[INFORMATION SHOWN]
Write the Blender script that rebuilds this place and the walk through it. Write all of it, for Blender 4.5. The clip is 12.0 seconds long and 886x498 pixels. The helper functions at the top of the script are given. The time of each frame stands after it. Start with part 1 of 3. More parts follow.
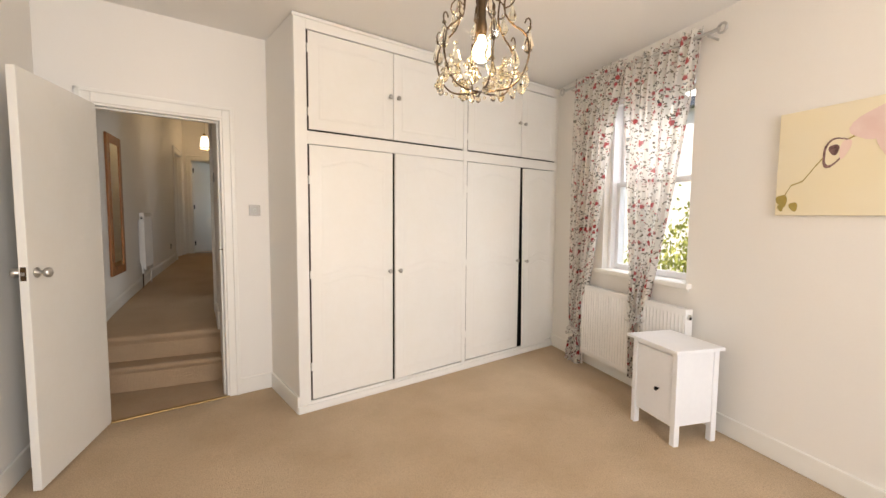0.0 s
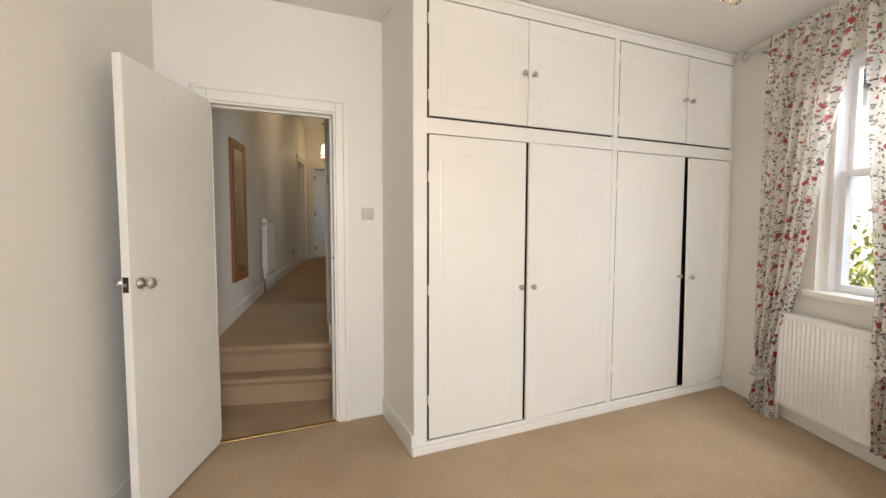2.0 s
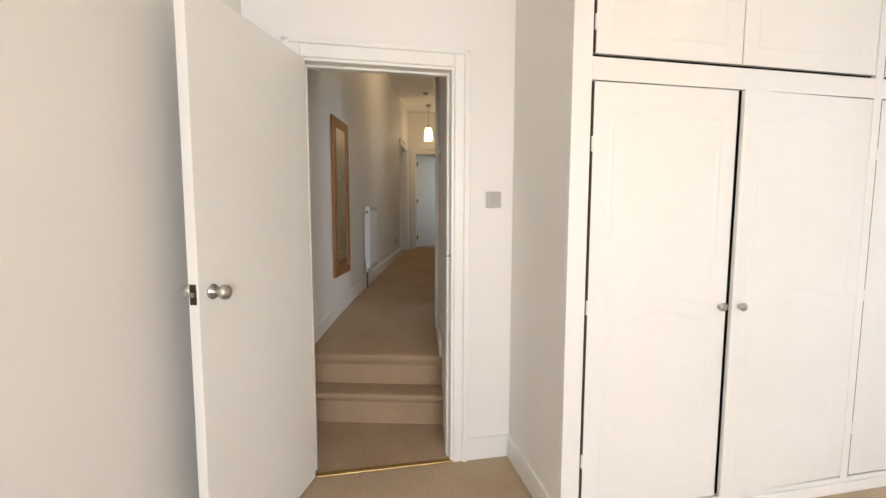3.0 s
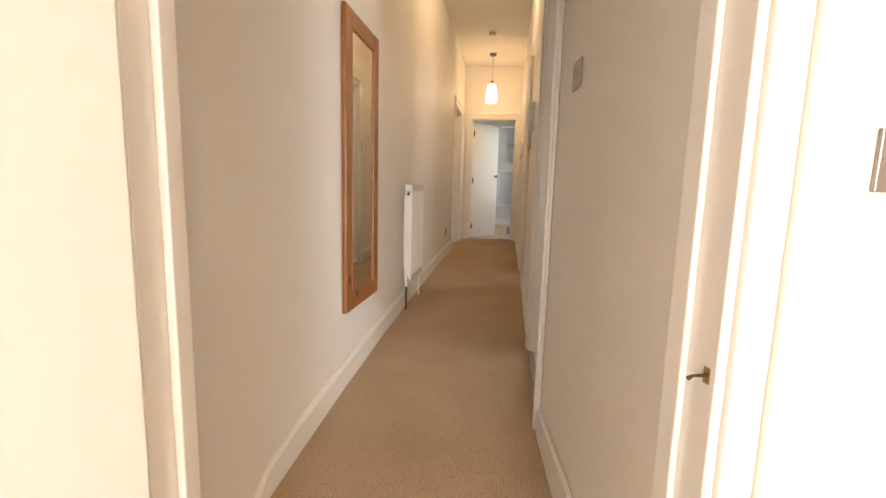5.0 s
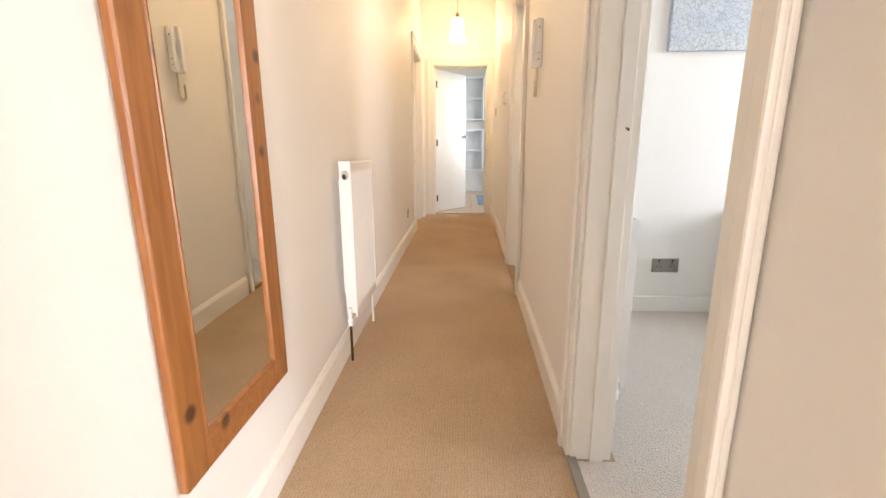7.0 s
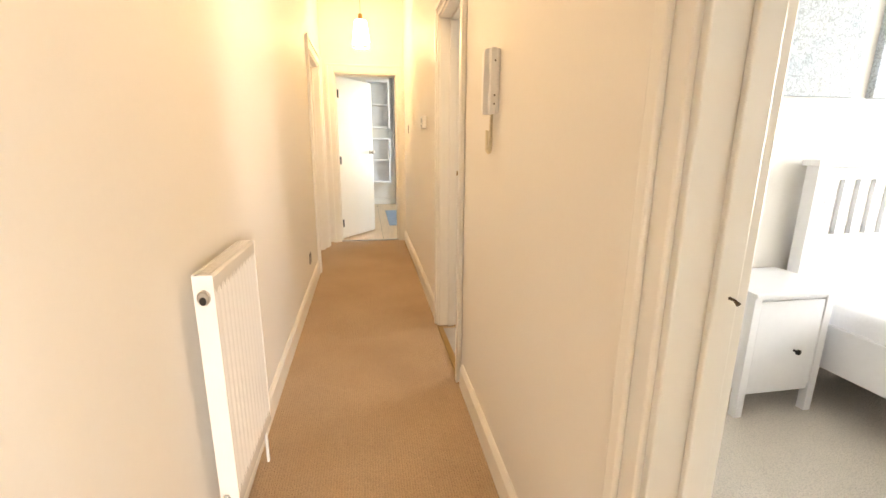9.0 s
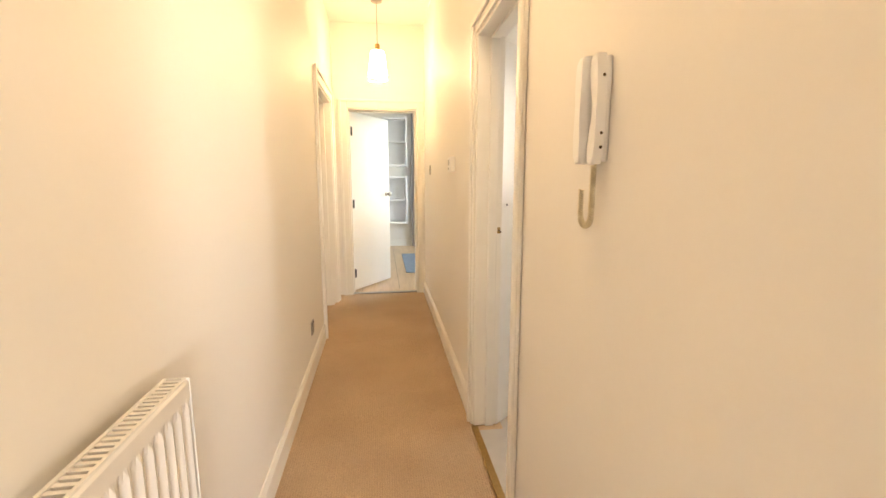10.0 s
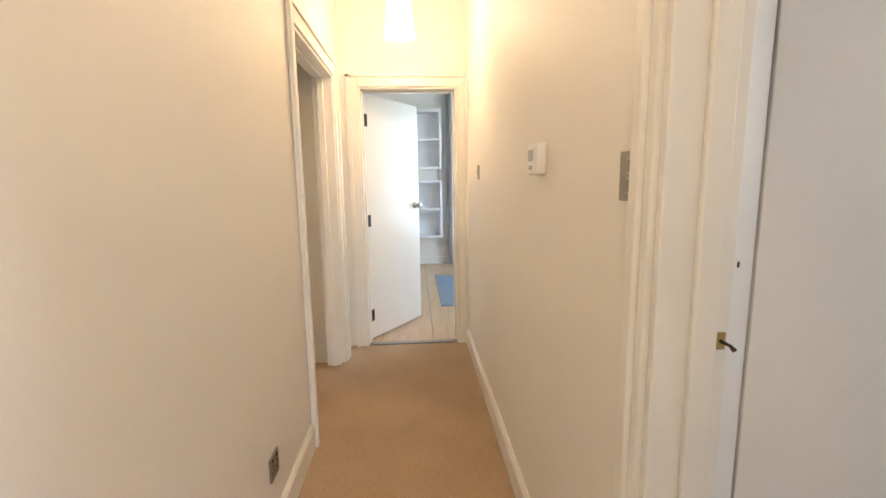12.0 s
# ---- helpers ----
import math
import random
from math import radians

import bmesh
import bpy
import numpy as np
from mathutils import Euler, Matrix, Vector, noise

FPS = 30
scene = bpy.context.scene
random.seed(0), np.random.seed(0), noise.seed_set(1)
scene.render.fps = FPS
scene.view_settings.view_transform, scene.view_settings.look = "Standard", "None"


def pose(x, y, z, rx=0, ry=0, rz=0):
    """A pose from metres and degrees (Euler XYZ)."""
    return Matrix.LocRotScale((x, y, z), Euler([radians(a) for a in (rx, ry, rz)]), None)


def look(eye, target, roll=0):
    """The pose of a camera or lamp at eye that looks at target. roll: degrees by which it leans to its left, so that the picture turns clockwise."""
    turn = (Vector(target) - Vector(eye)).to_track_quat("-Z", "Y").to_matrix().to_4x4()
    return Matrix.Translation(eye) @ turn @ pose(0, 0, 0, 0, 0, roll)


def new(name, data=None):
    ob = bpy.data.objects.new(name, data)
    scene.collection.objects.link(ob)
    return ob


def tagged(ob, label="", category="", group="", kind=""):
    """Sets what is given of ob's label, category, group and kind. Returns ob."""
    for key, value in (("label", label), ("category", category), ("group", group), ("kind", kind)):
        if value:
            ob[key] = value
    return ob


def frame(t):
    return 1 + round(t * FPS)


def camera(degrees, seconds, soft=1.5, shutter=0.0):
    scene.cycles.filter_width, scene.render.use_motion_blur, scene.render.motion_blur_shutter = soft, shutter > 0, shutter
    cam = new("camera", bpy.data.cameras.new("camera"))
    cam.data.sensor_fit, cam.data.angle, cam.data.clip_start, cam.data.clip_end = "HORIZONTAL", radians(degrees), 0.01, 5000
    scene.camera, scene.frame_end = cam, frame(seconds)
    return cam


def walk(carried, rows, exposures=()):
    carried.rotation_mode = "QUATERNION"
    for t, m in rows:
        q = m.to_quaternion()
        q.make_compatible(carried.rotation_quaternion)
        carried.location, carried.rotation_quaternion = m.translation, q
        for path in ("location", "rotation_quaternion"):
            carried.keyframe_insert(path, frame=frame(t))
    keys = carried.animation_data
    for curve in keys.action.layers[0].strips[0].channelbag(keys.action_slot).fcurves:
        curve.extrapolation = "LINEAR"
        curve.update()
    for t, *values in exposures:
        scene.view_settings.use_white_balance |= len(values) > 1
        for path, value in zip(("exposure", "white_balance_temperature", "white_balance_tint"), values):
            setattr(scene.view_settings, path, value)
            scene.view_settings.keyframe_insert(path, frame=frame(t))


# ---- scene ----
cam = camera(91.4, 12.0)
METRES, EYE, TURN = 7.2, 1.45, -23.9
ROWS = [
    (0.0, 0.0, 0.0, 0.0, 0.03, -4.33, -0.45),
    (0.5, -0.0003, 0.0033, 0.0008, -2.14, -3.62, -0.35),
    (1.0, 0.0018, 0.0238, -0.0017, 0.26, -3.06, -0.36),
    (1.5, -0.0064, 0.053, -0.0003, 6.87, -3.0, -0.44),
    (2.0, -0.0345, 0.0853, -0.0023, 13.95, -3.62, -0.15),
    (2.5, -0.0634, 0.1221, -0.0025, 20.81, -4.21, -0.14),
    (3.0, -0.0975, 0.1709, -0.0024, 26.47, -5.22, -0.12),
    (5.0, -0.2403, 0.3695, -0.0025, 32.26, -7.78, -1.51),
    (5.5, -0.2691, 0.4079, -0.0025, 33.87, -8.53, -1.37),
    (6.0, -0.2967, 0.4416, 0.0013, 33.05, -9.73, -1.41),
    (6.5, -0.3139, 0.4712, 0.0021, 29.38, -11.3, -1.12),
    (7.0, -0.3278, 0.5082, 0.0078, 26.91, -12.9, 0.27),
    (9.0, -0.379, 0.5913, 0.0453, 14.11, -13.42, -0.33),
    (9.5, -0.3914, 0.6329, 0.0505, 15.95, -10.89, -0.37),
    (10.0, -0.4152, 0.6735, 0.0555, 15.98, -9.04, -0.01),
    (10.5, -0.434, 0.7156, 0.0567, 16.99, -7.83, 0.19),
    (11.0, -0.4518, 0.76, 0.0601, 18.33, -7.57, 0.12),
    (11.5, -0.4684, 0.8023, 0.0608, 18.26, -8.36, 0.79),
    (12.0, -0.4844, 0.8469, 0.0592, 20.23, -8.62, 0.83),
]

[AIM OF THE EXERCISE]
All of the material above needs to be restated exactly, with no pictures.

[OUTPUT OF THE EXERCISE]
Write the Blender script that rebuilds this place and the walk through it. Write all of it, for Blender 4.5. The clip is 12.0 seconds long and 886x498 pixels. The helper functions at the top of the script are given. The time of each frame stands after it. Start with part 1 of 3. More parts follow.
0.0 s
2.0 s
3.0 s
5.0 s
7.0 s
9.0 s
10.0 s
12.0 s
# ---- helpers ----
import math
import random
from math import radians

import bmesh
import bpy
import numpy as np
from mathutils import Euler, Matrix, Vector, noise

FPS = 30
scene = bpy.context.scene
random.seed(0), np.random.seed(0), noise.seed_set(1)
scene.render.fps = FPS
scene.view_settings.view_transform, scene.view_settings.look = "Standard", "None"


def pose(x, y, z, rx=0, ry=0, rz=0):
    """A pose from metres and degrees (Euler XYZ)."""
    return Matrix.LocRotScale((x, y, z), Euler([radians(a) for a in (rx, ry, rz)]), None)


def look(eye, target, roll=0):
    """The pose of a camera or lamp at eye that looks at target. roll: degrees by which it leans to its left, so that the picture turns clockwise."""
    turn = (Vector(target) - Vector(eye)).to_track_quat("-Z", "Y").to_matrix().to_4x4()
    return Matrix.Translation(eye) @ turn @ pose(0, 0, 0, 0, 0, roll)


def new(name, data=None):
    ob = bpy.data.objects.new(name, data)
    scene.collection.objects.link(ob)
    return ob


def tagged(ob, label="", category="", group="", kind=""):
    """Sets what is given of ob's label, category, group and kind. Returns ob."""
    for key, value in (("label", label), ("category", category), ("group", group), ("kind", kind)):
        if value:
            ob[key] = value
    return ob


def frame(t):
    return 1 + round(t * FPS)


def camera(degrees, seconds, soft=1.5, shutter=0.0):
    scene.cycles.filter_width, scene.render.use_motion_blur, scene.render.motion_blur_shutter = soft, shutter > 0, shutter
    cam = new("camera", bpy.data.cameras.new("camera"))
    cam.data.sensor_fit, cam.data.angle, cam.data.clip_start, cam.data.clip_end = "HORIZONTAL", radians(degrees), 0.01, 5000
    scene.camera, scene.frame_end = cam, frame(seconds)
    return cam


def walk(carried, rows, exposures=()):
    carried.rotation_mode = "QUATERNION"
    for t, m in rows:
        q = m.to_quaternion()
        q.make_compatible(carried.rotation_quaternion)
        carried.location, carried.rotation_quaternion = m.translation, q
        for path in ("location", "rotation_quaternion"):
            carried.keyframe_insert(path, frame=frame(t))
    keys = carried.animation_data
    for curve in keys.action.layers[0].strips[0].channelbag(keys.action_slot).fcurves:
        curve.extrapolation = "LINEAR"
        curve.update()
    for t, *values in exposures:
        scene.view_settings.use_white_balance |= len(values) > 1
        for path, value in zip(("exposure", "white_balance_temperature", "white_balance_tint"), values):
            setattr(scene.view_settings, path, value)
            scene.view_settings.keyframe_insert(path, frame=frame(t))


# ---- scene ----
cam = camera(91.4, 12.0)
METRES, EYE, TURN = 7.2, 1.45, -23.9
ROWS = [
    (0.0, 0.0, 0.0, 0.0, 0.03, -4.33, -0.45),
    (0.5, -0.0003, 0.0033, 0.0008, -2.14, -3.62, -0.35),
    (1.0, 0.0018, 0.0238, -0.0017, 0.26, -3.06, -0.36),
    (1.5, -0.0064, 0.053, -0.0003, 6.87, -3.0, -0.44),
    (2.0, -0.0345, 0.0853, -0.0023, 13.95, -3.62, -0.15),
    (2.5, -0.0634, 0.1221, -0.0025, 20.81, -4.21, -0.14),
    (3.0, -0.0975, 0.1709, -0.0024, 26.47, -5.22, -0.12),
    (5.0, -0.2403, 0.3695, -0.0025, 32.26, -7.78, -1.51),
    (5.5, -0.2691, 0.4079, -0.0025, 33.87, -8.53, -1.37),
    (6.0, -0.2967, 0.4416, 0.0013, 33.05, -9.73, -1.41),
    (6.5, -0.3139, 0.4712, 0.0021, 29.38, -11.3, -1.12),
    (7.0, -0.3278, 0.5082, 0.0078, 26.91, -12.9, 0.27),
    (9.0, -0.379, 0.5913, 0.0453, 14.11, -13.42, -0.33),
    (9.5, -0.3914, 0.6329, 0.0505, 15.95, -10.89, -0.37),
    (10.0, -0.4152, 0.6735, 0.0555, 15.98, -9.04, -0.01),
    (10.5, -0.434, 0.7156, 0.0567, 16.99, -7.83, 0.19),
    (11.0, -0.4518, 0.76, 0.0601, 18.33, -7.57, 0.12),
    (11.5, -0.4684, 0.8023, 0.0608, 18.26, -8.36, 0.79),
    (12.0, -0.4844, 0.8469, 0.0592, 20.23, -8.62, 0.83),
]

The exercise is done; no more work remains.